As an example, let us suppose you are interested in depicting if the percentage of flowers whose sepal length is longer than 6 mm is different in three iris species.
You may be inclined to record a true or false column
is-sepal-longer-than-6cm, but this will restrict the analysis you can perform.
A better solution is to record the length of the sepal (in mm) and automatically create the categorization later.
If you are using R, you would then plot what you wanted with:
iris %>% ## the iris dataset is included in R base dplyr::mutate ("is-sepal-longer-than-6cm" = ifelse(Sepal.Length >6, TRUE, FALSE)) %>% ## this create the new column ggplot2::ggplot (aes (x=`is-sepal-longer-than-6cm` , fill= Species)) + ggplot2::geom_bar() ## this plots the data
Headers names should be chosen with care, and when it is not clear what is meant and what unit is used, you may want to add some explanation in an external document. You may also share a sample spreadsheet to a colleague to receive feedback on how understandable your sheet is.
Another alternative is to add some explanations on top of the sheet in the first rows before the headers. By keeping human-readable information at the top of the file, one can better understand the data that starts in the header rows. This information can also help in analysing that data, making sure that the scripts ignore the explanation lines and only consider it during analysis. However, a good file with tidy columns and rows should not need extra explanation.

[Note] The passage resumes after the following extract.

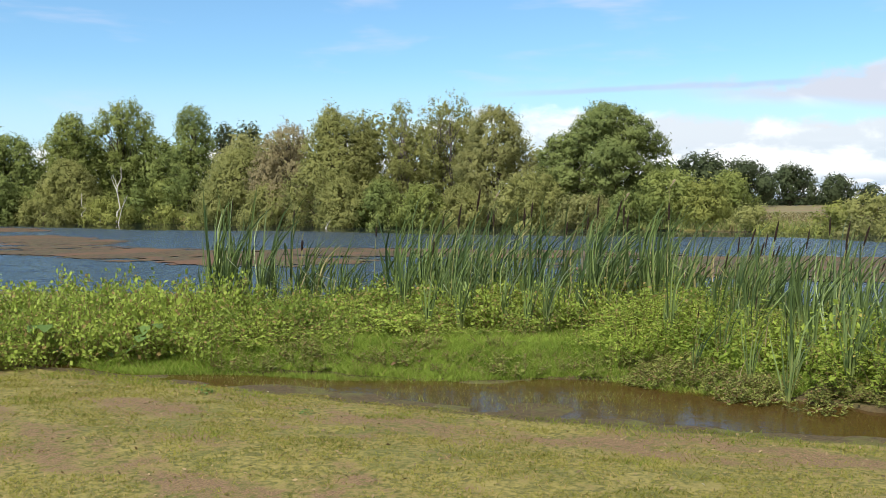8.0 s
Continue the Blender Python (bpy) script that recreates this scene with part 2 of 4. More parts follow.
def near_edge(x):      # the margin between turf and the flooded strip
    return line(x, (-30, 3.0), (-12, 5.0), (-8.4, 5.6), (-6.9, 5.85), (-5, 6.15), (-3.9, 6.32), (-2.8, 6.62), (-1.55, 7.06), (-0.4, 7.72), (0.65, 8.7), (1.5, 9.8), (2.3, 11.0), (6, 17), (14, 29), (40, 60))


def reed_edge(x):      # the margin between the flooded strip and the planted bank
    return line(x, (-30, 3.2), (-12, 5.2), (-8.4, 5.9), (-6.5, 6.75), (-5.2, 7.5), (-4.1, 8.2), (-2.9, 8.05), (-1.85, 7.95), (-1.0, 8.6), (-0.3, 9.2), (1.1, 10.8), (2.3, 11.2), (6, 17.2), (14, 29.2), (40, 60.2))


def pond_near(x):
    return line(x, (-200, -20), (-60, 4), (-24, 9.0), (-18.5, 9.2), (-13.7, 10.4), (-10, 12.2), (-7.5, 13.8), (-3, 14.8), (0, 16.5), (3, 20), (5, 25), (8, 32), (11, 37.5), (30, 70))


def pond_far(x):
    return line(x, (-260, 60), (-190, 76), (-131, 80), (-108, 82), (-66, 72), (-48, 75), (-25, 61), (-17, 60), (-11, 55.5), (-2, 44.5), (0.4, 42.5), (4, 40), (11, 37.5), (30, 40))


def wave(x, y, scale, seed):
    """Smooth pseudo-random relief between -1 and 1."""
    rng = np.random.RandomState(seed)
    out = 0.0 * x
    for _ in range(7):
        a, p, k = rng.uniform(0, 6.28), rng.uniform(0, 6.28), scale * rng.uniform(0.6, 1.7)
        out = out + np.sin((x * math.cos(a) + y * math.sin(a)) * k + p)
    return out / 4.0


def ease(v):
    v = np.clip(v, 0, 1)
    return v * v * (3 - 2 * v)


def ground_z(x, y):
    x, y = np.asarray(x, float), np.asarray(y, float)
    r = np.hypot(x, y)
    wob = 0.10 * wave(x, y, 3.0, 5) + 0.05 * wave(x, y, 9.0, 6)
    dn = near_edge(x) - y + wob                     # onto the turf
    dr = y - reed_edge(x) + wob                     # onto the planted bank
    dp = y - pond_near(x) + 3 * wob                 # into the pond
    df = y - pond_far(x) + 4 * wob                  # past the far shore
    turf = 0.115 * ease(dn / 2.6) + 0.012 * wave(x, y, 2.3, 7) * ease(dn) + 0.006 * wave(x, y, 8.0, 8) + 0.006 * ease(dn / 0.2)
    across = np.clip(-dn, 0, 9) / np.maximum(np.clip(-dn, 0, 9) + np.clip(-dr, 0, 9), 0.05)
    shoal = ease((-2.2 - x) / 2.2)
    strip = -(0.045 - 0.030 * shoal) * ease(across / (0.22 + 0.2 * shoal)) + 0.006 * wave(x, y, 8.0, 8) + (0.003 + 0.013 * shoal) * wave(x, y, 3.4, 10) * ease(across / 0.2)
    left = ease((-2.6 - x) / 1.5)
    bank = 0.02 + (0.05 + 0.09 * left) * ease(dr / 1.2) + 0.02 * wave(x, y, 2.0, 9)
    z = np.where(dn > 0, turf, np.where(dr < 0, strip, bank))
    z = np.where((dr < 0) & (dn <= 0) & (x > 2.3), turf + 0.02, z)
    pond = -0.9 * ease(dp / 4.0) + 0.02
    z = np.where(dp > 0, np.minimum(z, pond), z)
    rise = np.clip(r - 60, 0, 400) / 160.0 * (0.9 + 0.7 * ease((-x / np.maximum(r, 1)) * 2.2))
    far = 0.02 + 0.4 * ease(df / 5.0) + rise + 0.12 * wave(x, y, 0.12, 11) * ease(df / 30)
    z = np.where((df > 0) & (dp > 0), far, z)
    side = (x > 11) & (dp <= 0) & (y > 20)
    return np.where(side, np.maximum(z, 0.1 + 0.012 * np.clip(r - 28, 0, 300) * 0.6), z)


def at(az, d, up=0.0):
    """A place on the ground at a bearing (degrees, clockwise) and distance."""
    x, y = d * math.sin(radians(az)), d * math.cos(radians(az))
    return Vector((x, y, float(ground_z(x, y)) + up))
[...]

As for header names, the size of the headers is not an issue for computers. However, for human readability, it is better to keep it short (up to 32 characters).
You do not have to think about the order of the columns for the analysis, as it has no importance for data analysis software. You can, therefore, completely optimise that parameter for the data collection step.
Standard and Versioning¶
A good spreadsheet design has instructive and intuitive header names, and it facilitates both data collection and analysis. Building such a spreadsheet design is difficult as it takes time, multiple iterations, and consensus. It is therefore beneficial to look for a standard spreadsheet before designing your own and to share your design openly once it is created. One should also use a version history of the spreadsheets (as they will evolve), and the analysis script should mention the version number of the spreadsheet. Documentation of the spreadsheet, its version history, and the ontologies it is linked to, can be useful for future users.
Working In A Team: Wrap-up¶
If you are working with a team on data collection, make sure:
Everyone uses the same software (and software version) to enter the data.
Everyone uses the same version of the spreadsheet template.
Everyone understands what each column represents, and the unit that should be used.
Every column has a defined standard on how to enter data in it or taxonomy of terms that one can use.
One person is responsible for answering putative questions during data collection.
Every spreadsheet is validated before entering the analysis workflow, and as soon as possible.
While spreadsheets can be a very user-friendly way to collect and share data, they can also be the source of mistakes if misused. When aiming at developing a reproducible workflow for analyses, one should design the spreadsheet for both computer and human readability, and, even before starting data collection, they should consider what would make their data analysis easy. Data manipulation and analysis in spreadsheets, in particular, is best avoided as it leads to non-reproducible workflows. Using version control and making the data read-only are two additional data management practices that can prevent accidents.
Use a README [def] file and and other structure choices to explain naming conventions. It will make it clear to others what the file and header names mean, and what criteria to consider when designing an analysis workflow. If you work in a team, you should take particular care of the conventions and make sure everyone follows them.